Would you transcribe the whole listing exactly, minus its pictures?

#### DATA LINES
========

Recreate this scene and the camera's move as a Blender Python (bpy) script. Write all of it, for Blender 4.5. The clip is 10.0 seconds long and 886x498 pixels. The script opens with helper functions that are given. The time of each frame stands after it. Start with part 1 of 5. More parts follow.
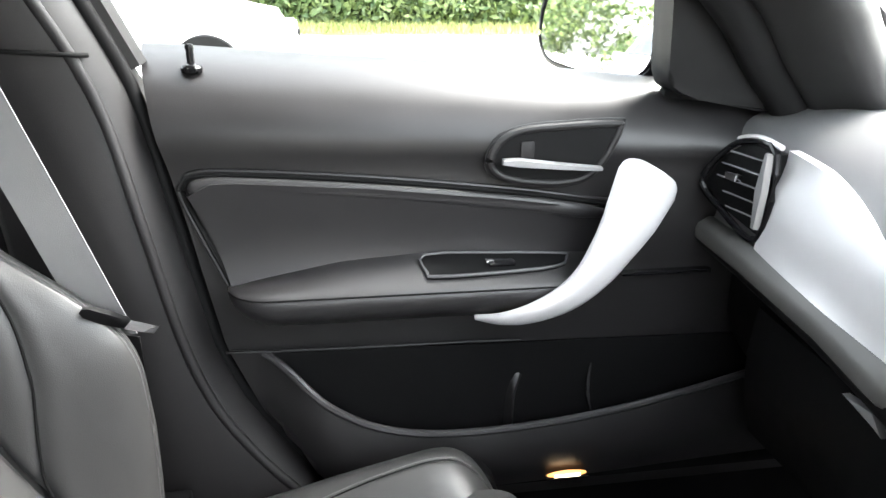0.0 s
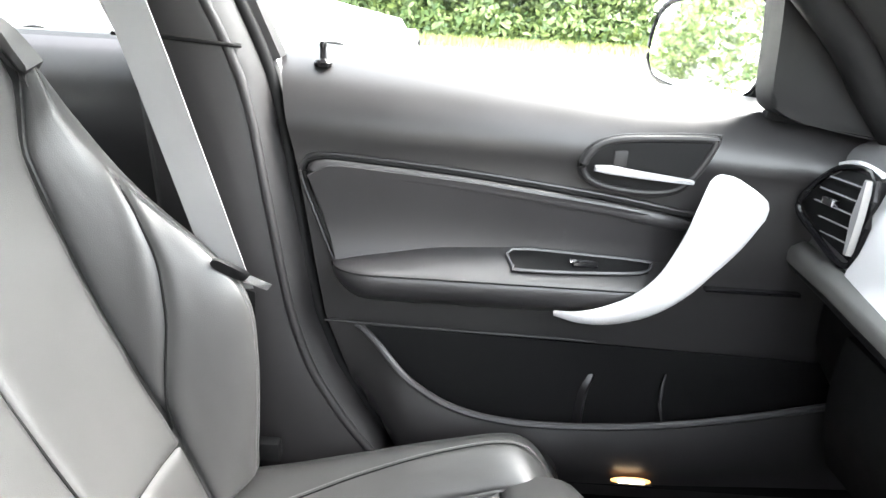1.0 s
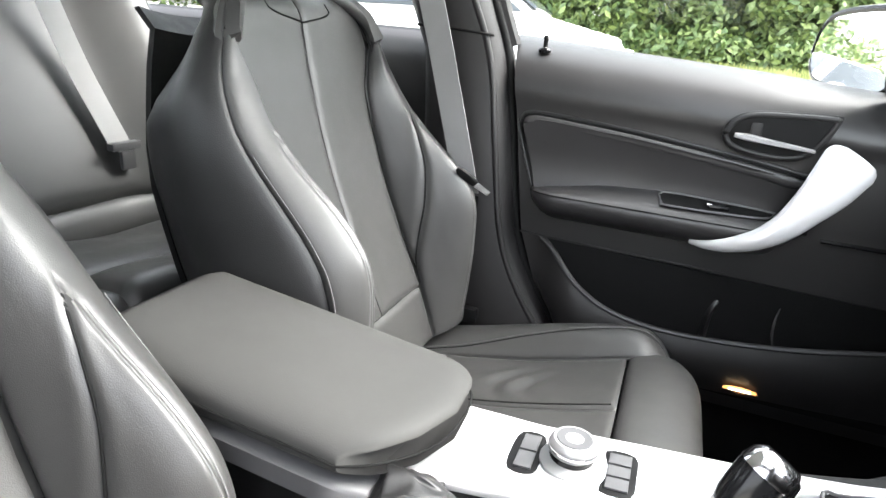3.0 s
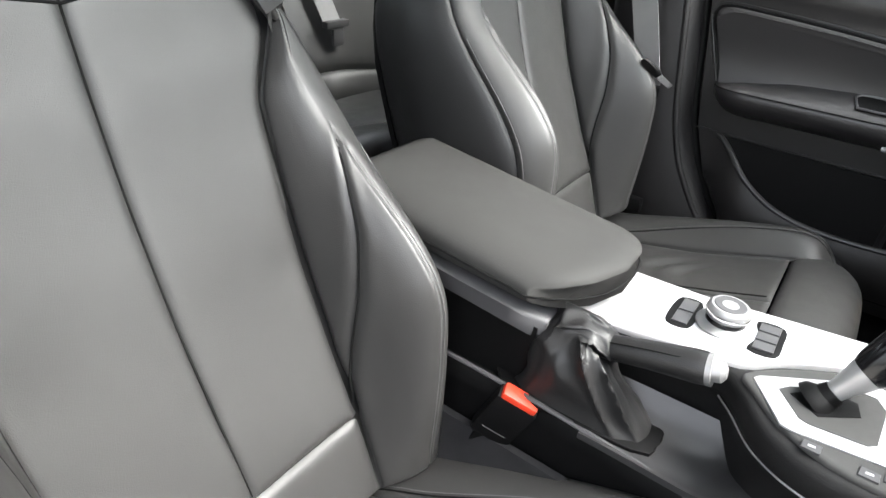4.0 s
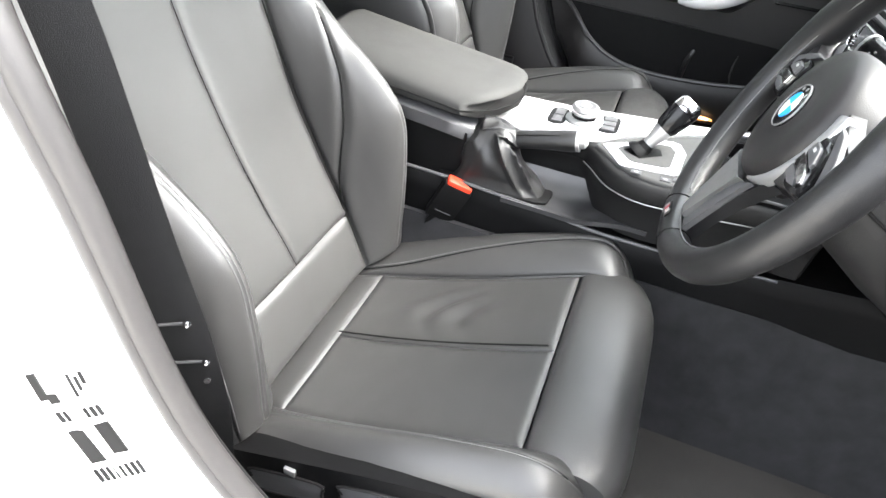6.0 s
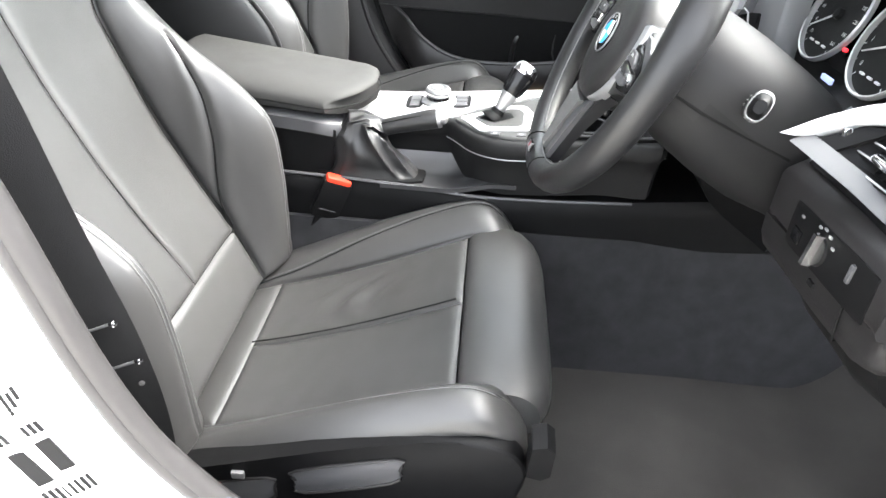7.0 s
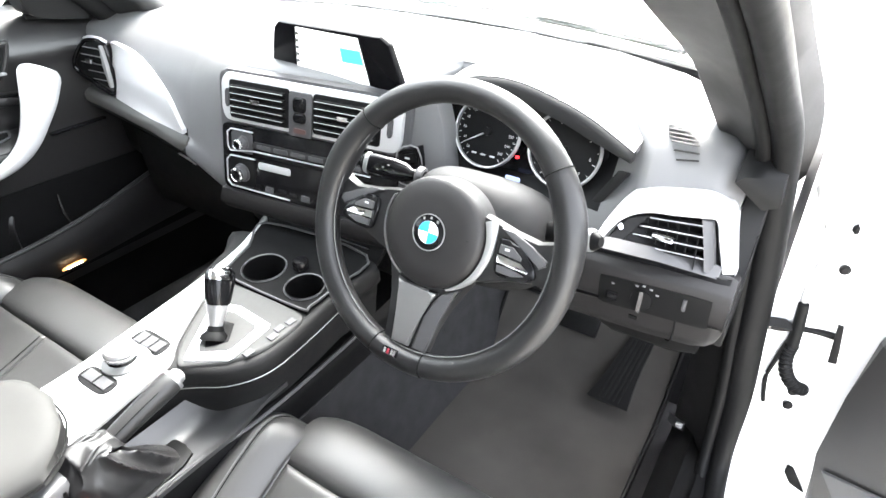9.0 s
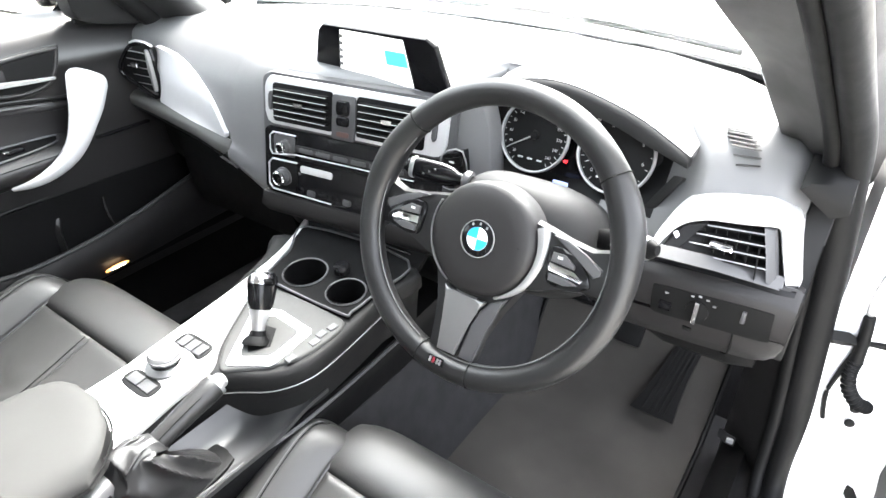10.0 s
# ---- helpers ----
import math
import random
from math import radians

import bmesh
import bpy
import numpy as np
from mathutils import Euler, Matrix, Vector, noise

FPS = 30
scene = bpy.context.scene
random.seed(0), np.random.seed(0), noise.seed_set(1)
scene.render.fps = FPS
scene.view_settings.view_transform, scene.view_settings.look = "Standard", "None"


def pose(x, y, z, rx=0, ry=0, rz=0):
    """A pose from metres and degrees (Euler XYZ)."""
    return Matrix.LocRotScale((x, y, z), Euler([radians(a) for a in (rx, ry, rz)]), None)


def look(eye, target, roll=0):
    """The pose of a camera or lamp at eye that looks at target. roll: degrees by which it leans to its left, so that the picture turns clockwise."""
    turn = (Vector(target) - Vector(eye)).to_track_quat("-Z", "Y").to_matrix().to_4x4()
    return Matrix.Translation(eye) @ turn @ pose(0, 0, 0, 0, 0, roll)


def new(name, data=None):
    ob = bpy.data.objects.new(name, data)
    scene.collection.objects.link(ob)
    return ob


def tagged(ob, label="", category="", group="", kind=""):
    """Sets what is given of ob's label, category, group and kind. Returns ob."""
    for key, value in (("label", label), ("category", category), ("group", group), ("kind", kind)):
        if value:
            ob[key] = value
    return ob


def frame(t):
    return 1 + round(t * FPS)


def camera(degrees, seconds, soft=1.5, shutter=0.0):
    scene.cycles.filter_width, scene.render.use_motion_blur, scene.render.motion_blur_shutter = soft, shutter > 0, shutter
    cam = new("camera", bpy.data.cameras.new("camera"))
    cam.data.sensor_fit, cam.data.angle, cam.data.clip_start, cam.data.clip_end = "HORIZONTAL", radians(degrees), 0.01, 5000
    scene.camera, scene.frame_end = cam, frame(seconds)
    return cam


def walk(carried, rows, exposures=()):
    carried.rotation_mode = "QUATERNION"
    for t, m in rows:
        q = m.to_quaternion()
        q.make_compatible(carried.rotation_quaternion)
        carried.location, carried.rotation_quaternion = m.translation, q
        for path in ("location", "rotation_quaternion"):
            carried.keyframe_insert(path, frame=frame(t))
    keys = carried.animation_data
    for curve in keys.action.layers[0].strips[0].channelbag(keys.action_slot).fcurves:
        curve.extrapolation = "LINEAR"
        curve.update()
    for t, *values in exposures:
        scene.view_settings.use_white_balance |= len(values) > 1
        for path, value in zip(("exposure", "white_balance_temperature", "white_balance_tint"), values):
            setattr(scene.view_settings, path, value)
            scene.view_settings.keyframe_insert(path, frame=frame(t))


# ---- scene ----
cam = camera(70.9, 10.0)
PATH = [
    (0, (0.081, -0.038, 1.031), (0.357, 1.809, 0.316), 0.6),
    (0.5, (0.079, -0.086, 1.028), (0.294, 1.778, 0.335), 1.8),
    (1, (0.086, -0.102, 1.023), (0.056, 1.778, 0.343), 3.3),
    (1.5, (0.102, -0.149, 1.004), (-0.132, 1.724, 0.344), 3.9),
    (2, (0.123, -0.238, 1.002), (-0.285, 1.608, 0.35), 5.3),
    (2.2, (0.127, -0.29, 0.999), (-0.276, 1.579, 0.412), 4.9),
    (3.3, (0.173, -0.555, 0.988), (-0.552, 1.151, 0.236), 5.0),
    (3.5, (0.17, -0.583, 1.006), (-0.613, 1.059, 0.175), 4.6),
    (4, (0.176, -0.628, 1.006), (-0.762, 0.82, -0.006), 5.2),
    (4.5, (0.164, -0.706, 1.015), (-0.635, 0.717, -0.142), 7.4),
    (5, (0.173, -0.809, 1.054), (-0.549, 0.644, -0.115), 7.8),
    (5.5, (0.182, -0.878, 1.049), (-0.511, 0.578, -0.134), 5.3),
    (6, (0.219, -0.986, 1.07), (-0.234, 0.519, -0.168), 7.4),
    (6.2, (0.186, -1.011, 1.096), (-0.024, 0.519, -0.174), 8.6),
    (7.3, (0.22, -1.092, 1.02), (0.231, 0.598, -0.049), -0.4),
    (7.5, (0.187, -1.069, 1.034), (0.353, 0.624, -0.018), -3.0),
    (7.7, (0.104, -1.031, 1.047), (0.477, 0.637, 0.007), -3.2),
    (7.9, (0.025, -0.956, 1.067), (0.736, 0.568, -0.016), -4.5),
    (8, (-0.021, -0.911, 1.09), (0.835, 0.511, -0.026), -6.5),
    (8.1, (-0.062, -0.879, 1.108), (0.914, 0.457, -0.016), -7.9),
    (8.3, (-0.12, -0.813, 1.165), (1.101, 0.271, 0.009), -6.7),
    (8.5, (-0.144, -0.783, 1.211), (1.234, 0.123, 0.079), -3.1),
    (8.7, (-0.17, -0.754, 1.222), (1.287, 0.1, 0.151), -0.4),
    (9, (-0.18, -0.729, 1.239), (1.236, 0.177, 0.156), 0.6),
    (9.5, (-0.179, -0.707, 1.236), (1.202, 0.247, 0.148), 0.8),
    (10, (-0.176, -0.7, 1.231), (1.191, 0.289, 0.157), -0.6),
]
walk(cam, [(t, look(eye, target, roll)) for t, eye, target, roll in PATH], exposures=[(0, 4.3), (0.5, 4.84), (1, 4.98), (2, 4.98), (2.8, 4.28), (3.5, 3.72), (4, 3.5), (4.5, 3.66), (5.5, 4.26), (7.5, 4.52), (8, 4.95), (8.5, 5.16), (9, 4.68), (10, 4.62)])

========

#### ANSWER TO THE PROBLEM
Recreate this scene and the camera's move as a Blender Python (bpy) script. Write all of it, for Blender 4.5. The clip is 10.0 seconds long and 886x498 pixels. The script opens with helper functions that are given. The time of each frame stands after it. Start with part 1 of 5. More parts follow.
0.0 s
1.0 s
3.0 s
4.0 s
6.0 s
7.0 s
9.0 s
10.0 s
# ---- helpers ----
import math
import random
from math import radians

import bmesh
import bpy
import numpy as np
from mathutils import Euler, Matrix, Vector, noise

FPS = 30
scene = bpy.context.scene
random.seed(0), np.random.seed(0), noise.seed_set(1)
scene.render.fps = FPS
scene.view_settings.view_transform, scene.view_settings.look = "Standard", "None"


def pose(x, y, z, rx=0, ry=0, rz=0):
    """A pose from metres and degrees (Euler XYZ)."""
    return Matrix.LocRotScale((x, y, z), Euler([radians(a) for a in (rx, ry, rz)]), None)


def look(eye, target, roll=0):
    """The pose of a camera or lamp at eye that looks at target. roll: degrees by which it leans to its left, so that the picture turns clockwise."""
    turn = (Vector(target) - Vector(eye)).to_track_quat("-Z", "Y").to_matrix().to_4x4()
    return Matrix.Translation(eye) @ turn @ pose(0, 0, 0, 0, 0, roll)


def new(name, data=None):
    ob = bpy.data.objects.new(name, data)
    scene.collection.objects.link(ob)
    return ob


def tagged(ob, label="", category="", group="", kind=""):
    """Sets what is given of ob's label, category, group and kind. Returns ob."""
    for key, value in (("label", label), ("category", category), ("group", group), ("kind", kind)):
        if value:
            ob[key] = value
    return ob


def frame(t):
    return 1 + round(t * FPS)


def camera(degrees, seconds, soft=1.5, shutter=0.0):
    scene.cycles.filter_width, scene.render.use_motion_blur, scene.render.motion_blur_shutter = soft, shutter > 0, shutter
    cam = new("camera", bpy.data.cameras.new("camera"))
    cam.data.sensor_fit, cam.data.angle, cam.data.clip_start, cam.data.clip_end = "HORIZONTAL", radians(degrees), 0.01, 5000
    scene.camera, scene.frame_end = cam, frame(seconds)
    return cam


def walk(carried, rows, exposures=()):
    carried.rotation_mode = "QUATERNION"
    for t, m in rows:
        q = m.to_quaternion()
        q.make_compatible(carried.rotation_quaternion)
        carried.location, carried.rotation_quaternion = m.translation, q
        for path in ("location", "rotation_quaternion"):
            carried.keyframe_insert(path, frame=frame(t))
    keys = carried.animation_data
    for curve in keys.action.layers[0].strips[0].channelbag(keys.action_slot).fcurves:
        curve.extrapolation = "LINEAR"
        curve.update()
    for t, *values in exposures:
        scene.view_settings.use_white_balance |= len(values) > 1
        for path, value in zip(("exposure", "white_balance_temperature", "white_balance_tint"), values):
            setattr(scene.view_settings, path, value)
            scene.view_settings.keyframe_insert(path, frame=frame(t))


# ---- scene ----
cam = camera(70.9, 10.0)
PATH = [
    (0, (0.081, -0.038, 1.031), (0.357, 1.809, 0.316), 0.6),
    (0.5, (0.079, -0.086, 1.028), (0.294, 1.778, 0.335), 1.8),
    (1, (0.086, -0.102, 1.023), (0.056, 1.778, 0.343), 3.3),
    (1.5, (0.102, -0.149, 1.004), (-0.132, 1.724, 0.344), 3.9),
    (2, (0.123, -0.238, 1.002), (-0.285, 1.608, 0.35), 5.3),
    (2.2, (0.127, -0.29, 0.999), (-0.276, 1.579, 0.412), 4.9),
    (3.3, (0.173, -0.555, 0.988), (-0.552, 1.151, 0.236), 5.0),
    (3.5, (0.17, -0.583, 1.006), (-0.613, 1.059, 0.175), 4.6),
    (4, (0.176, -0.628, 1.006), (-0.762, 0.82, -0.006), 5.2),
    (4.5, (0.164, -0.706, 1.015), (-0.635, 0.717, -0.142), 7.4),
    (5, (0.173, -0.809, 1.054), (-0.549, 0.644, -0.115), 7.8),
    (5.5, (0.182, -0.878, 1.049), (-0.511, 0.578, -0.134), 5.3),
    (6, (0.219, -0.986, 1.07), (-0.234, 0.519, -0.168), 7.4),
    (6.2, (0.186, -1.011, 1.096), (-0.024, 0.519, -0.174), 8.6),
    (7.3, (0.22, -1.092, 1.02), (0.231, 0.598, -0.049), -0.4),
    (7.5, (0.187, -1.069, 1.034), (0.353, 0.624, -0.018), -3.0),
    (7.7, (0.104, -1.031, 1.047), (0.477, 0.637, 0.007), -3.2),
    (7.9, (0.025, -0.956, 1.067), (0.736, 0.568, -0.016), -4.5),
    (8, (-0.021, -0.911, 1.09), (0.835, 0.511, -0.026), -6.5),
    (8.1, (-0.062, -0.879, 1.108), (0.914, 0.457, -0.016), -7.9),
    (8.3, (-0.12, -0.813, 1.165), (1.101, 0.271, 0.009), -6.7),
    (8.5, (-0.144, -0.783, 1.211), (1.234, 0.123, 0.079), -3.1),
    (8.7, (-0.17, -0.754, 1.222), (1.287, 0.1, 0.151), -0.4),
    (9, (-0.18, -0.729, 1.239), (1.236, 0.177, 0.156), 0.6),
    (9.5, (-0.179, -0.707, 1.236), (1.202, 0.247, 0.148), 0.8),
    (10, (-0.176, -0.7, 1.231), (1.191, 0.289, 0.157), -0.6),
]
walk(cam, [(t, look(eye, target, roll)) for t, eye, target, roll in PATH], exposures=[(0, 4.3), (0.5, 4.84), (1, 4.98), (2, 4.98), (2.8, 4.28), (3.5, 3.72), (4, 3.5), (4.5, 3.66), (5.5, 4.26), (7.5, 4.52), (8, 4.95), (8.5, 5.16), (9, 4.68), (10, 4.62)])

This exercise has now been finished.